Both houses of Congress must approve a proposed amendment with a two-thirds majority in order to send it to the states. Three-fourths of the states must pass the amendment in order for it to be added to the Constitution.

More than 40 states have approved either marriage protection amendments or laws preventing “same-sex marriage” from being recognized within their borders, Land said.

“I think [a federal amendment protecting marriage] is what clearly a significant majority of the American people want,” Land said. Although he did not predict how soon an amendment would be ratified, he said “it’s difficult to suppress the people’s will forever” in a representative form of government.

He favors a federal amendment “because I think that marriage has to be decided at the national level,” Land told reporters. “We have to have one definition of marriage in this country; otherwise we have chaos.

“[W]e believe that marriage is already a damaged and endangered institution in this country, and the attempt to extend it will not extend it; it will shatter it,” he said.

Land and other pro-family leaders are promoting the Marriage Protection Amendment, which is expected to be voted on by the Senate in early June. The amendment, S.J. Res. 1, is intended to protect the institution against continuing legal efforts that would identify homosexual relationships, and potentially other groupings, as marriages.

Speaking and answering questions for nearly 90 minutes on April 19, Land addressed various issues relating to evangelical Christians. The audience included reporters from such newspapers as The New York Times, Los Angeles Times, Chicago Tribune and The Dallas Morning News.

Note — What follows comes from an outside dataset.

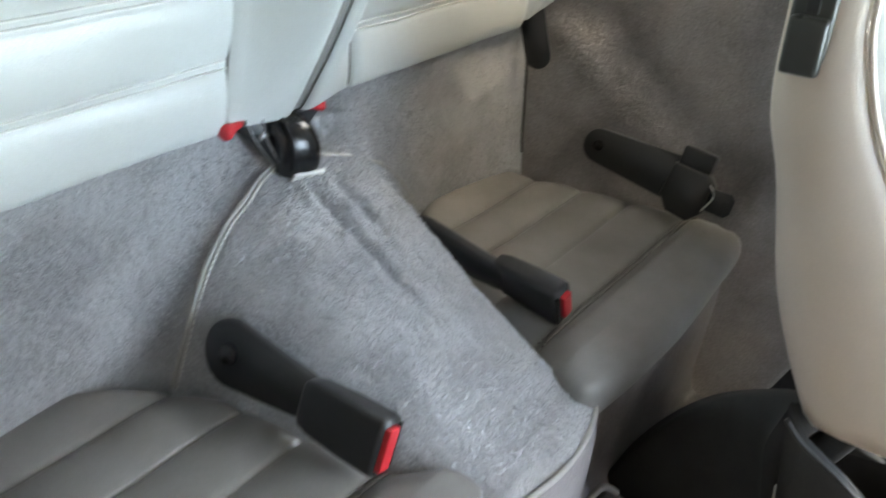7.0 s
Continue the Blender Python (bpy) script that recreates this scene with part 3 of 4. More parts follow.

Also among the topics Land addressed during the session:

— On whether Southern Baptists would vote for Massachusetts Gov. Mitt Romney, a Mormon, for president: “If their choice is between a social conservative and a non-social conservative, most of them will vote for a Mormon social conservative, because they’re more concerned about where they stand on the issues and their worldview than they are their personal faith. And I think it’s the way it should be.”

— On how Southern Baptists would vote in a presidential election if abortion were no longer an issue: “If you could take that issue off the table, probably the Southern Baptist vote, instead of dividing 80 percent, 20 percent [for the Republican], would probably divide 60-40 or maybe even 55-45. You have to understand, most Southern Baptists were not raised Republican. Most of them were either raised Democrat or independent. They vote Republican on social issues. They just do.”

The 1973 Roe v. Wade ruling and the massive increase in abortion that followed that Supreme Court decision were the major reasons Southern Baptists and other evangelicals began voting overwhelmingly for Republicans, who had a pro-life platform, Land said.

Abortion “has been the driving issue, and it will continue to be the driving issue, as long as you have the strong divergence between the two major parties on this issue,” he told the reporters.

After decades of evangelical failure to be involved in the American political process, abortion was the issue “without which evangelical engagement would not have happened” nor happened with nearly as much force, Land said.

There was “a pretty deep pietistic streak in evangelicalism in the United States, certainly in the middle decades of the 20th century,” Land said, citing two reasons for that development.

In Protestant denominations other than the Southern Baptist Convention, modernists won the fundamentalist-modernist controversy. “So you had a withdrawal into sort of a siege mentality of the conservative offshoot of those denominations,” he said.

In addition, Land said, the “one social issue that evangelicals were overwhelmingly committed to and abandoned their sort of pietistic streak to get involved turned out to be a colossal, social failure — prohibition.

“I think that [evangelicals] felt discredited; they felt embarrassed,” he said, adding that they decided the lesson is “we shouldn’t get involved at all.”

The Knight Center for Specialized Journalism, which is affiliated with the University of Maryland in College Park, sponsored the five-day seminar, one of six on a variety of topics it will hold this year.